• Directive
Within the material below, transcribe exactly the lines from the one holding "random.seed(0), np.random.seed(0), noise.seed_set(1)" through the one holding "pose from metres", keeping both ends and skipping the rest.
- - -
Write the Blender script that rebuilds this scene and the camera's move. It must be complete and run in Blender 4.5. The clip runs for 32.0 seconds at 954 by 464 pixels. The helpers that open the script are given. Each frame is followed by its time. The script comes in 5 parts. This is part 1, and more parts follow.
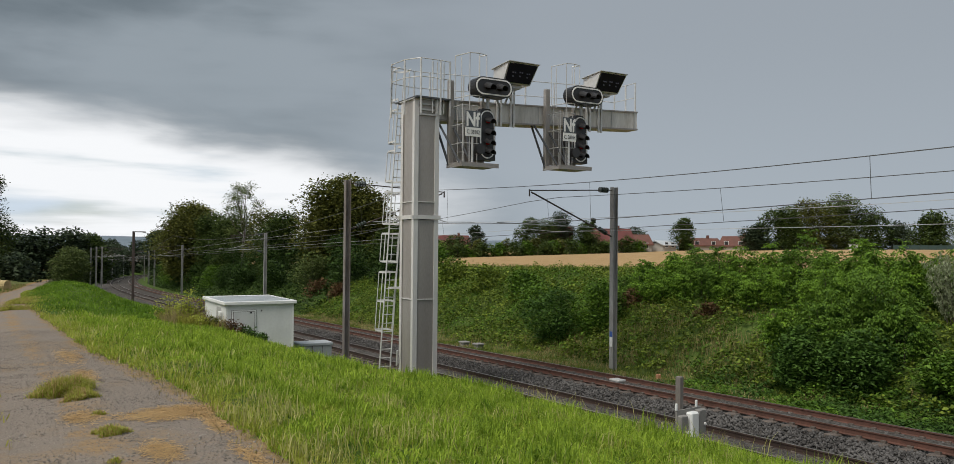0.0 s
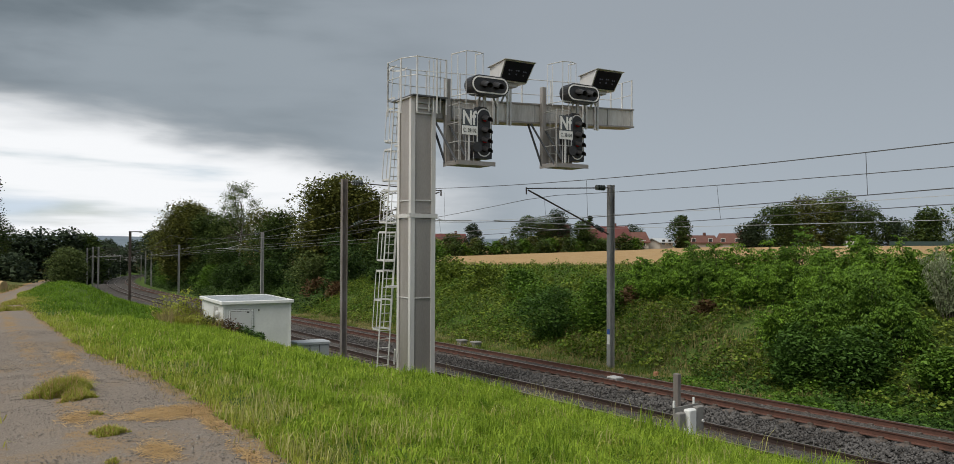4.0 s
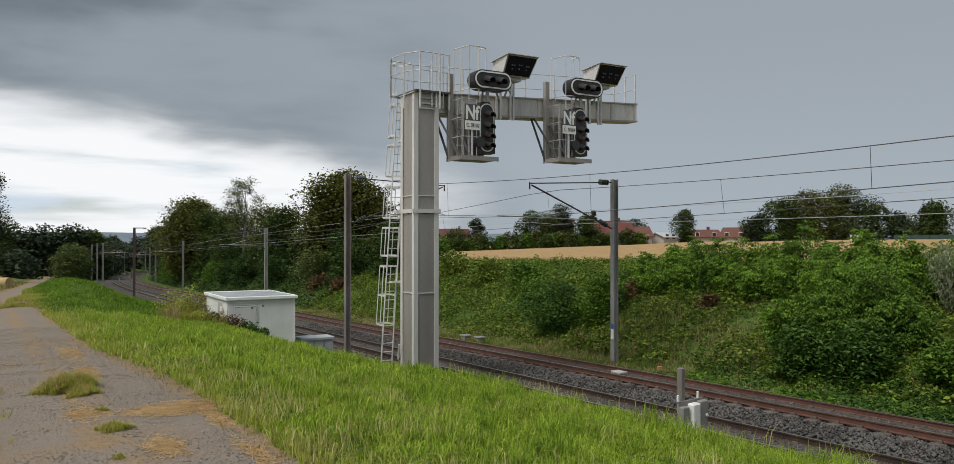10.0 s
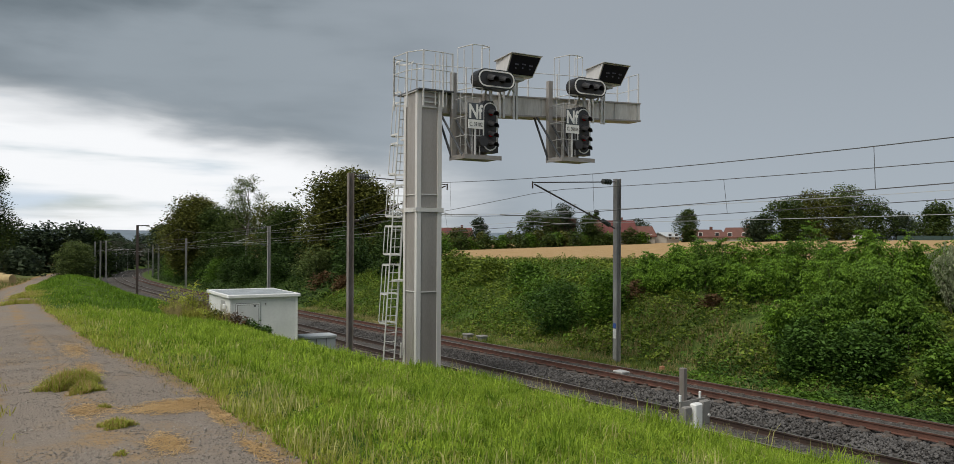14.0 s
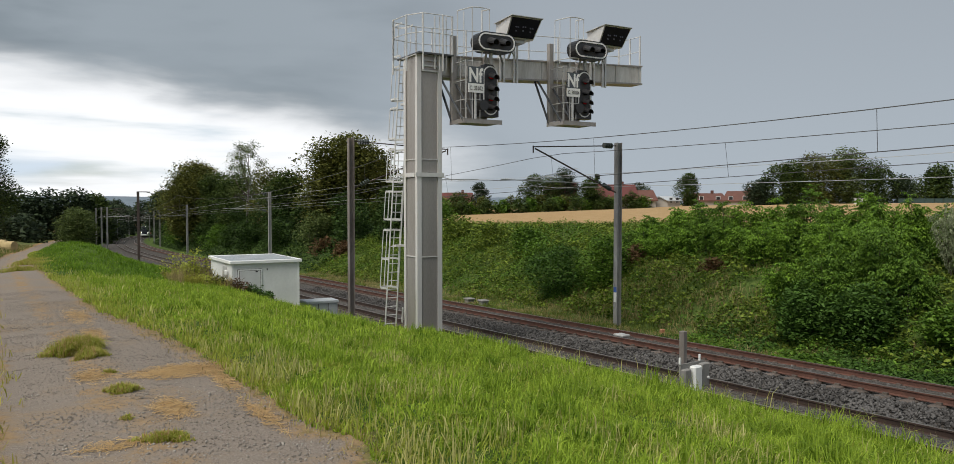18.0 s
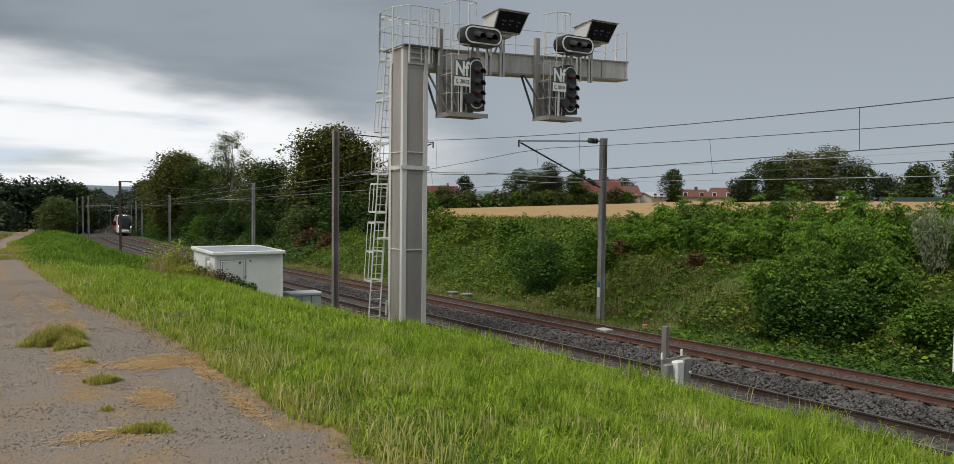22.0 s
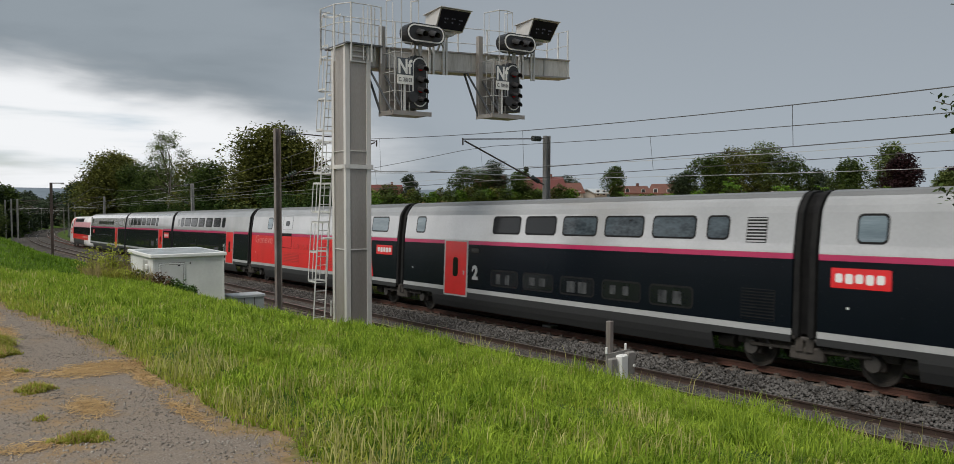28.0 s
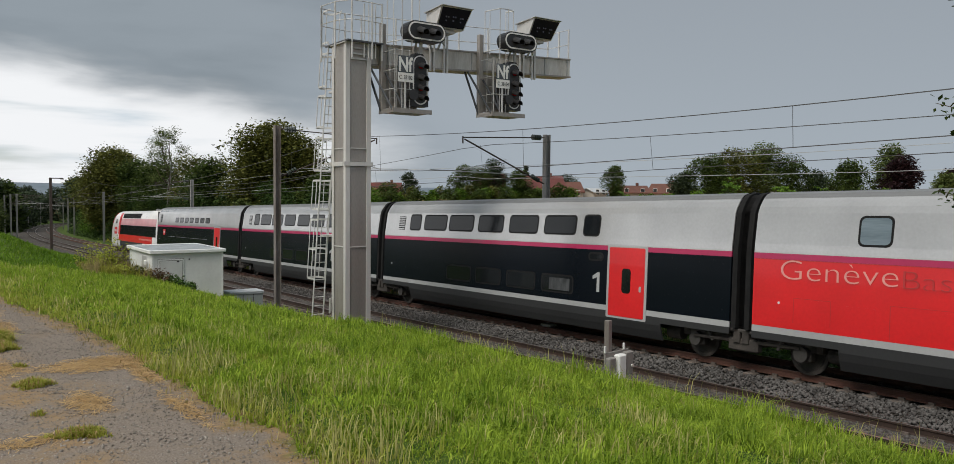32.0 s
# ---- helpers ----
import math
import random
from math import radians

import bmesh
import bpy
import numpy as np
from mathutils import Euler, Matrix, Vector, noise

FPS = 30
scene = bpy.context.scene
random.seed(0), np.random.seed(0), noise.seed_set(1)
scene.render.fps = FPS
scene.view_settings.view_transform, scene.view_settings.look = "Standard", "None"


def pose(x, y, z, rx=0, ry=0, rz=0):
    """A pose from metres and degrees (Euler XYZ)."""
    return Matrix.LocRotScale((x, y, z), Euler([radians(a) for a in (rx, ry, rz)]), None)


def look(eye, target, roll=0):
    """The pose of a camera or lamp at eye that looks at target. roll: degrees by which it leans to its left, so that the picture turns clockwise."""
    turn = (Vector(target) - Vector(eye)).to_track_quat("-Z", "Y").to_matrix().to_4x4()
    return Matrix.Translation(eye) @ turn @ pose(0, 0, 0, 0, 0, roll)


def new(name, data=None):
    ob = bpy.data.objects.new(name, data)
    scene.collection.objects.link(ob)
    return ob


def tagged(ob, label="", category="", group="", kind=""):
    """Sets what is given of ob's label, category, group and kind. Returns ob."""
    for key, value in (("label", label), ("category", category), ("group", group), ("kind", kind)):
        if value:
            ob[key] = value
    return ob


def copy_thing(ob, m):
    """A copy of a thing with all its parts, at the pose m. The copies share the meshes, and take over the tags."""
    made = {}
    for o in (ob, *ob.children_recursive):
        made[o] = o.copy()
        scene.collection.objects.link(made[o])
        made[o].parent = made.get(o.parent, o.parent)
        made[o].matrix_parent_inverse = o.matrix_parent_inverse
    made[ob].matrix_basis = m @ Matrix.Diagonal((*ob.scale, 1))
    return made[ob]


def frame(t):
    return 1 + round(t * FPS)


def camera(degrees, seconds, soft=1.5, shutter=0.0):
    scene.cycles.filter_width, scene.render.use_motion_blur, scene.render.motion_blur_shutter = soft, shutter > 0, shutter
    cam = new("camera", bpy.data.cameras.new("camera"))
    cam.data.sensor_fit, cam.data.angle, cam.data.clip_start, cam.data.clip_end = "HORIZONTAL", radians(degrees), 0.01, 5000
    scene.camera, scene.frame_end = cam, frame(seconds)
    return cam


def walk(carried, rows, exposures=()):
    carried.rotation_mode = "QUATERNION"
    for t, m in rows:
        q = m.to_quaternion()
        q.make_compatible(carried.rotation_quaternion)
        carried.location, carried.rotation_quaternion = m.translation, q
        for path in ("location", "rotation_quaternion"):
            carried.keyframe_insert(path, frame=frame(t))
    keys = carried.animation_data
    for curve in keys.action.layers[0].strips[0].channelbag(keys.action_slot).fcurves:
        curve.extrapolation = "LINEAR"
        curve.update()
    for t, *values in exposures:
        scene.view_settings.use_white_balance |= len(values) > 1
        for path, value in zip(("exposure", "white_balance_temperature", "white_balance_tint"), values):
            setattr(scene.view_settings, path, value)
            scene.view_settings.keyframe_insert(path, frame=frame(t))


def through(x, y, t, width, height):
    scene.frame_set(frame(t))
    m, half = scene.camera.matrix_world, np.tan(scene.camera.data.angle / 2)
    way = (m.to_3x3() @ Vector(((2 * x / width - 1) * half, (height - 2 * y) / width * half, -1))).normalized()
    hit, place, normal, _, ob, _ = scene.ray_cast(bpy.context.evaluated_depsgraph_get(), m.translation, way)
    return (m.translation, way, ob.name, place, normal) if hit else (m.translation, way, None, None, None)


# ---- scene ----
- - -
• Solution to the exercise
random.seed(0), np.random.seed(0), noise.seed_set(1)
scene.render.fps = FPS
scene.view_settings.view_transform, scene.view_settings.look = "Standard", "None"


def pose(x, y, z, rx=0, ry=0, rz=0):
    """A pose from metres and degrees (Euler XYZ)."""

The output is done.